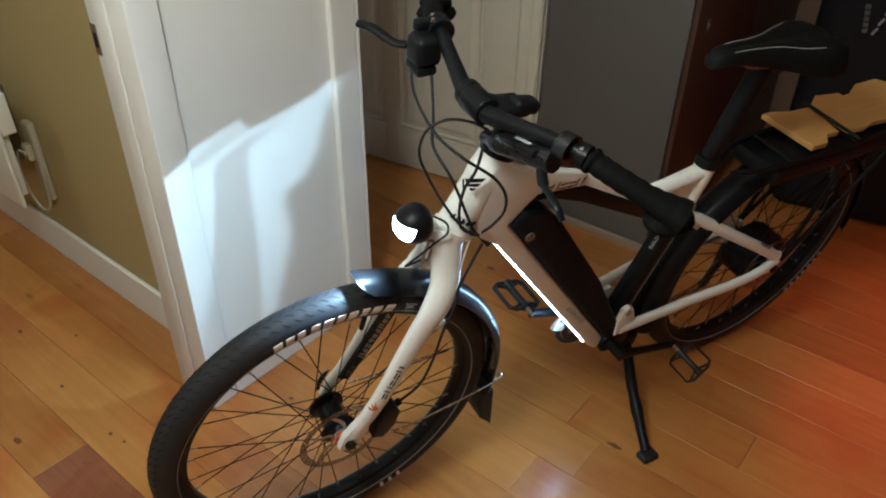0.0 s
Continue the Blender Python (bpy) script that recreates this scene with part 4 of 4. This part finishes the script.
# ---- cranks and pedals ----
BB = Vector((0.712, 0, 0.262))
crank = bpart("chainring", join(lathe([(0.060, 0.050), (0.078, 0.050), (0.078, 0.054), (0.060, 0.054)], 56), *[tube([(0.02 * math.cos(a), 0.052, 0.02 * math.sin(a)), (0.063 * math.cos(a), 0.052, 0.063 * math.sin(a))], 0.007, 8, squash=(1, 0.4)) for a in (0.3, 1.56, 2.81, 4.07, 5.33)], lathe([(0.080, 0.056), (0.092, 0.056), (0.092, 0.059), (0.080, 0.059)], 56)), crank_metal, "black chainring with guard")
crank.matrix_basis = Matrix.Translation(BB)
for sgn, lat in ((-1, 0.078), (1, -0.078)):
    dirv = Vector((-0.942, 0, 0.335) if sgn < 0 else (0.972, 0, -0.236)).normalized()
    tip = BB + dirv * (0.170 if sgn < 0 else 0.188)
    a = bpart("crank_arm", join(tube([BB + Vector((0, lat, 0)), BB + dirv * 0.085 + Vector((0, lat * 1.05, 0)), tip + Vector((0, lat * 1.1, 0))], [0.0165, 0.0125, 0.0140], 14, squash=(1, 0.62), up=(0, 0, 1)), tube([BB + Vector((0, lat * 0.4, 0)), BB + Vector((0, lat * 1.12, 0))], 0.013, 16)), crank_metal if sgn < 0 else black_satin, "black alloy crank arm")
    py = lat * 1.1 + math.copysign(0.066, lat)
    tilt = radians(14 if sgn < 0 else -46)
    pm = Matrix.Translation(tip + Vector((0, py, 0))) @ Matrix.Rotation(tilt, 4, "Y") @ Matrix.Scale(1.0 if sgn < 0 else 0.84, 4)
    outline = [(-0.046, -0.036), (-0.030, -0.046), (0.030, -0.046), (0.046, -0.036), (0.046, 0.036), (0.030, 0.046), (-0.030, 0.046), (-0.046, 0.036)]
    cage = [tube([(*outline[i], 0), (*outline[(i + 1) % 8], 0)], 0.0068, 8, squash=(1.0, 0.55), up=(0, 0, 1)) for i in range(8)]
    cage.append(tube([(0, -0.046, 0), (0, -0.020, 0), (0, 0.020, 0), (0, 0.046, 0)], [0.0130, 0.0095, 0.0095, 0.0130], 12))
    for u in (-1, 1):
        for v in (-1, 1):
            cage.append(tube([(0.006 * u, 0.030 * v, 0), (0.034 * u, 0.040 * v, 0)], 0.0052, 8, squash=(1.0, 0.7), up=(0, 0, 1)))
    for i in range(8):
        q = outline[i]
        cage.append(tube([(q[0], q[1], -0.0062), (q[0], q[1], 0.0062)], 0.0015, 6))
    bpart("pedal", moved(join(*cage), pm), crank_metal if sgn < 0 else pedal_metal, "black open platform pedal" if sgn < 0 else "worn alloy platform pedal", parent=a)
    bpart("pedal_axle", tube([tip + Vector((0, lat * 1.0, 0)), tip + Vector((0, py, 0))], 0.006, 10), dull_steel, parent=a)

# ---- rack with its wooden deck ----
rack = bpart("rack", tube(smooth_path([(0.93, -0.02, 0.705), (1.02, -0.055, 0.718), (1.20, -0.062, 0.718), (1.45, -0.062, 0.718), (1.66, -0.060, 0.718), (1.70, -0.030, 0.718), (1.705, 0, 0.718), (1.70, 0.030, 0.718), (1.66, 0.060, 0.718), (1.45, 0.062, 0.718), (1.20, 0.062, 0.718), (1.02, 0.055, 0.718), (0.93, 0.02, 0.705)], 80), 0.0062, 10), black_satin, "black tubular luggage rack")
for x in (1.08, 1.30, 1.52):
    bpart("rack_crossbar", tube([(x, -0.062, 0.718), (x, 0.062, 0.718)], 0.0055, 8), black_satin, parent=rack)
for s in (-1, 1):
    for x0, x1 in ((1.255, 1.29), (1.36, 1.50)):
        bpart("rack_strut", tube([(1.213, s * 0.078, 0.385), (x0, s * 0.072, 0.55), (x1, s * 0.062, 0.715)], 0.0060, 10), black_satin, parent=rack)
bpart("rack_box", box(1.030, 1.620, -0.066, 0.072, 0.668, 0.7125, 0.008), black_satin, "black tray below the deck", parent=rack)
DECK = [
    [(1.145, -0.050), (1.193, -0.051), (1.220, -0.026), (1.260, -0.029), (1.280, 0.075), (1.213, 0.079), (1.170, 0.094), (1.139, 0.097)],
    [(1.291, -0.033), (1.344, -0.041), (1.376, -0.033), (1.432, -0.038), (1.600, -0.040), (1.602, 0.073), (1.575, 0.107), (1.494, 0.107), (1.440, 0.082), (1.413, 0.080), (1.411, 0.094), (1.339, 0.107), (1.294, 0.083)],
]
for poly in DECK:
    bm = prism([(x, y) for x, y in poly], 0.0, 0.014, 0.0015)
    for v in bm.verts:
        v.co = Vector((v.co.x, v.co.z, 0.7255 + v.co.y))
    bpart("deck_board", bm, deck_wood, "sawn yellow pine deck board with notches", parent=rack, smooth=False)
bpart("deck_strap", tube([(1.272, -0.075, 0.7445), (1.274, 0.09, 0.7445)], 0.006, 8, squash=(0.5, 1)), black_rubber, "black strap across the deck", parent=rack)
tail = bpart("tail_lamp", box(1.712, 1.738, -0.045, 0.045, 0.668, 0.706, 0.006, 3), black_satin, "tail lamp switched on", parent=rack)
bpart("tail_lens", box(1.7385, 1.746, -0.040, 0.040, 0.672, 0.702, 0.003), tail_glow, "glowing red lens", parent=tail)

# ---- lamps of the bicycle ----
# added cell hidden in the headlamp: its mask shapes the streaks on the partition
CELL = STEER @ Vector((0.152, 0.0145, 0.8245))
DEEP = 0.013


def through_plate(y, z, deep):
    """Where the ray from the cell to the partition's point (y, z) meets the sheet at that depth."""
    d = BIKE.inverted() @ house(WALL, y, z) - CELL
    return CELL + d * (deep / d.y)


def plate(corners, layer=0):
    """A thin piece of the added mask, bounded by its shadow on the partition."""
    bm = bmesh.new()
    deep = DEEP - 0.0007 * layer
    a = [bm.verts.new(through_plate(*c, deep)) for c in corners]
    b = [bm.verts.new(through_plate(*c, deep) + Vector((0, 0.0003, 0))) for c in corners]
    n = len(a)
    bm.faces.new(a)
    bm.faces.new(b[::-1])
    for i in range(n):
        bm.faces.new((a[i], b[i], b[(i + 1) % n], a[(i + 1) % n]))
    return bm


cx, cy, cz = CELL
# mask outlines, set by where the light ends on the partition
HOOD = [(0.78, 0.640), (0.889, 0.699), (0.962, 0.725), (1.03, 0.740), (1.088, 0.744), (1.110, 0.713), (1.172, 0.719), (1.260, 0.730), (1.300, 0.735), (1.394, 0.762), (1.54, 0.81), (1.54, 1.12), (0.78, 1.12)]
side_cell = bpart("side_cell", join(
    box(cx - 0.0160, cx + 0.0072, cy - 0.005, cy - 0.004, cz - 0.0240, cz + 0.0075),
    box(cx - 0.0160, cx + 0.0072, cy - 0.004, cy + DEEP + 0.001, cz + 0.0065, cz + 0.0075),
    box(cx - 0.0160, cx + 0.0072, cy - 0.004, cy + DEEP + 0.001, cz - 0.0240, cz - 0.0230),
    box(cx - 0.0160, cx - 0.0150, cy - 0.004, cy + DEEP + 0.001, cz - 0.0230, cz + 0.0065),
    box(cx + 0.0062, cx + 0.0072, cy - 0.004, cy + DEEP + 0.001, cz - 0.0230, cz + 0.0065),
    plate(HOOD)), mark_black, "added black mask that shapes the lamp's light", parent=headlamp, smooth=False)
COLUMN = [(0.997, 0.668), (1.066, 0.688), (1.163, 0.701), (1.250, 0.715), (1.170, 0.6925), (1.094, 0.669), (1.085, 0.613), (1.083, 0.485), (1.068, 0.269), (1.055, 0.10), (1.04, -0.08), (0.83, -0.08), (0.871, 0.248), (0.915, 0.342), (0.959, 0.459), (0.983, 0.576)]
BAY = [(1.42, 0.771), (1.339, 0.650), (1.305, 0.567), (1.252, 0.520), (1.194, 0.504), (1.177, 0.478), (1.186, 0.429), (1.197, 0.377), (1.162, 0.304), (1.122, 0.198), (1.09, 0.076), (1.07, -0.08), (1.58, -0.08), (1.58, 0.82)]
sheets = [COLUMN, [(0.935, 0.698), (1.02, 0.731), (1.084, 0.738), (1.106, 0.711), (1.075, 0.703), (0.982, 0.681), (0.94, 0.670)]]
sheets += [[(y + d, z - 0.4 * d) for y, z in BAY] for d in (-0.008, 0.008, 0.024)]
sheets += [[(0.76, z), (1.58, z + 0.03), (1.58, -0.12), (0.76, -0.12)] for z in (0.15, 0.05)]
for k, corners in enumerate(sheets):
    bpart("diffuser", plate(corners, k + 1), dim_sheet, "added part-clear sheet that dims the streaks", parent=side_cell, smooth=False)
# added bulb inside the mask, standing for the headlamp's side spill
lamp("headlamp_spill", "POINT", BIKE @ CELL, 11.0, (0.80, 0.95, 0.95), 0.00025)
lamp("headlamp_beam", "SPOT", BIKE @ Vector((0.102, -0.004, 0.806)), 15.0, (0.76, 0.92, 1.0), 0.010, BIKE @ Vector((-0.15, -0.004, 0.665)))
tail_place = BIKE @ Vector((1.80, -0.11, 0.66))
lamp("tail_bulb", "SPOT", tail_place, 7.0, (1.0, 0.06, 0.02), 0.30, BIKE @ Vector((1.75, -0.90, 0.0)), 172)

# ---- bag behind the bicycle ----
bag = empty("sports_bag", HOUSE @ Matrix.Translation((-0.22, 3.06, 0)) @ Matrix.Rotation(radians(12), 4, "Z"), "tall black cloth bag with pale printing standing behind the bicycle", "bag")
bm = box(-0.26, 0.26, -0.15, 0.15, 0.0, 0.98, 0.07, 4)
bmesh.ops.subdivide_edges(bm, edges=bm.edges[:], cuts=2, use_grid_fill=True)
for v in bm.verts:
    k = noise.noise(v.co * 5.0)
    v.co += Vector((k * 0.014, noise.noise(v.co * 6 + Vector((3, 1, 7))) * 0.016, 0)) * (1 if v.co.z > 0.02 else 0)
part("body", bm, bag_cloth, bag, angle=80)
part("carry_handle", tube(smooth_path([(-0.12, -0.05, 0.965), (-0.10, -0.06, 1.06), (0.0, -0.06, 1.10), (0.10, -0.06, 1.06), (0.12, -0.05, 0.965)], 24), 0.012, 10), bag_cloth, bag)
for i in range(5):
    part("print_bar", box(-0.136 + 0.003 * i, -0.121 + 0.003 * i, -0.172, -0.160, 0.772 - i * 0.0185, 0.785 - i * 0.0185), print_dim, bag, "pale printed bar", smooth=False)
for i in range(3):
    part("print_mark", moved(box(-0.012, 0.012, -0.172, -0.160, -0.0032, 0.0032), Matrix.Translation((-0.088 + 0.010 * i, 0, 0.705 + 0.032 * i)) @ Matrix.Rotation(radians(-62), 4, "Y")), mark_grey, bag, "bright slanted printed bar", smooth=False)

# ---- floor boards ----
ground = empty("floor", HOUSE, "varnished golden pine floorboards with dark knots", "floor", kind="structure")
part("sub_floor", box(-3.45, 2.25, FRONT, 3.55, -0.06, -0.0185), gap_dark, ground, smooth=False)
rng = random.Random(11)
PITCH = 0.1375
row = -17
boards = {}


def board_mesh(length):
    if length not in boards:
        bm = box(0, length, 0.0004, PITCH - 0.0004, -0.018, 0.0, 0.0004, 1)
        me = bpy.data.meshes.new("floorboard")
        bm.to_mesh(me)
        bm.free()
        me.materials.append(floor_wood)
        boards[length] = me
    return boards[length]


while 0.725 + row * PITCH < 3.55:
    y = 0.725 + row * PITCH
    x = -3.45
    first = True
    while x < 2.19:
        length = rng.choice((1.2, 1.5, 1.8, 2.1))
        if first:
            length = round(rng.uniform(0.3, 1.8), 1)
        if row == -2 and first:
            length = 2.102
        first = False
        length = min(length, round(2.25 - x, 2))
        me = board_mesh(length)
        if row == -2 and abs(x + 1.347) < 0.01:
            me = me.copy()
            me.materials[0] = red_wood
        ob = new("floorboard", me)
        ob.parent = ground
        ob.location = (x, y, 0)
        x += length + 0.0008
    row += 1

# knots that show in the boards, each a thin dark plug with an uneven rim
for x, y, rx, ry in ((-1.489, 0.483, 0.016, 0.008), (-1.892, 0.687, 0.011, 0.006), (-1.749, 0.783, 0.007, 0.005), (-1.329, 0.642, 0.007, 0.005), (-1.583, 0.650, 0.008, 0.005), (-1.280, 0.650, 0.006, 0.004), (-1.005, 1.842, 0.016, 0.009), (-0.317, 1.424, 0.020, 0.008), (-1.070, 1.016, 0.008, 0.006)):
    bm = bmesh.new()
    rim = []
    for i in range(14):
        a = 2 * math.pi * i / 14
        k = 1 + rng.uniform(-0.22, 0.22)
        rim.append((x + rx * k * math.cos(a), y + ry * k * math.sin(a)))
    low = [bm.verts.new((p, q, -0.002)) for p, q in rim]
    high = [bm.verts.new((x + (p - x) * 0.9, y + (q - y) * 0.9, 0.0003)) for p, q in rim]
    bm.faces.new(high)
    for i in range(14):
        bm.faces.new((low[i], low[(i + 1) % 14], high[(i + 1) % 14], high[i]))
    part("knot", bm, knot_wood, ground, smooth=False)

-------------------------

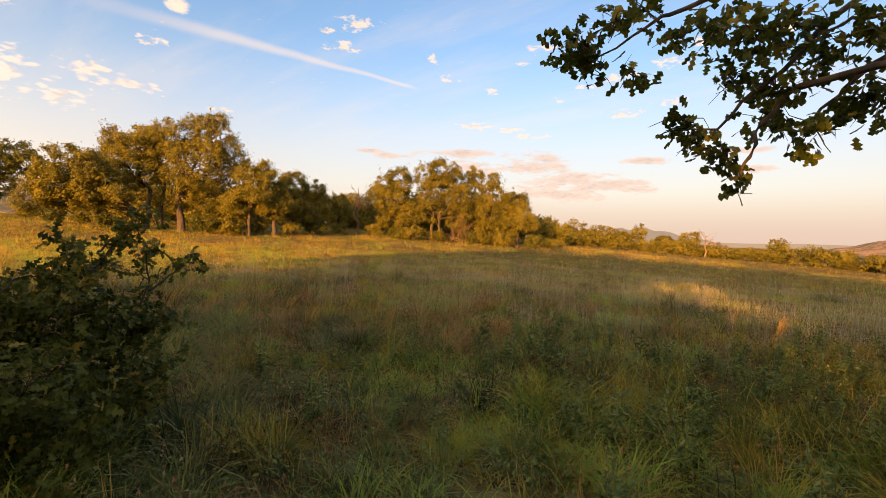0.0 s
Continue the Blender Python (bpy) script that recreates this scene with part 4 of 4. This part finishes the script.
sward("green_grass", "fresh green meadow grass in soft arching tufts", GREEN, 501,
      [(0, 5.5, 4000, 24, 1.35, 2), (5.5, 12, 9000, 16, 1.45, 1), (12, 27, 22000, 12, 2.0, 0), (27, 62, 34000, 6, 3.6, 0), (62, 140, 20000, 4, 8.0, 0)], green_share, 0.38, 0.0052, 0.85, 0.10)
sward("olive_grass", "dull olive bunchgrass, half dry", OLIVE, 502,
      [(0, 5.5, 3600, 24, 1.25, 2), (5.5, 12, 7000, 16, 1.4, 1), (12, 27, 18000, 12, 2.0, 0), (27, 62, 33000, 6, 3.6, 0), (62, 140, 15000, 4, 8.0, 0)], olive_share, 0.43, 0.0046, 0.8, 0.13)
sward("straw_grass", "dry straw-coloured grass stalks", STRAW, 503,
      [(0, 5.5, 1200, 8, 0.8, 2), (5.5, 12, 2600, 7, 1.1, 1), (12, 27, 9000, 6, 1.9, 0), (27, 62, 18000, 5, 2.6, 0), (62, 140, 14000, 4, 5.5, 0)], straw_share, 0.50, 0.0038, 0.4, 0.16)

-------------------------

[WHAT YOU HAVE TO DO] Each line above that includes "with" should be shown.

[RESULT]
Continue the Blender Python (bpy) script that recreates this scene with part 4 of 4. This part finishes the script.
crank = bpart("chainring", join(lathe([(0.060, 0.050), (0.078, 0.050), (0.078, 0.054), (0.060, 0.054)], 56), *[tube([(0.02 * math.cos(a), 0.052, 0.02 * math.sin(a)), (0.063 * math.cos(a), 0.052, 0.063 * math.sin(a))], 0.007, 8, squash=(1, 0.4)) for a in (0.3, 1.56, 2.81, 4.07, 5.33)], lathe([(0.080, 0.056), (0.092, 0.056), (0.092, 0.059), (0.080, 0.059)], 56)), crank_metal, "black chainring with guard")
# ---- rack with its wooden deck ----
    bpart("deck_board", bm, deck_wood, "sawn yellow pine deck board with notches", parent=rack, smooth=False)
bag = empty("sports_bag", HOUSE @ Matrix.Translation((-0.22, 3.06, 0)) @ Matrix.Rotation(radians(12), 4, "Z"), "tall black cloth bag with pale printing standing behind the bicycle", "bag")
ground = empty("floor", HOUSE, "varnished golden pine floorboards with dark knots", "floor", kind="structure")
# knots that show in the boards, each a thin dark plug with an uneven rim
Continue the Blender Python (bpy) script that recreates this scene with part 4 of 4. This part finishes the script.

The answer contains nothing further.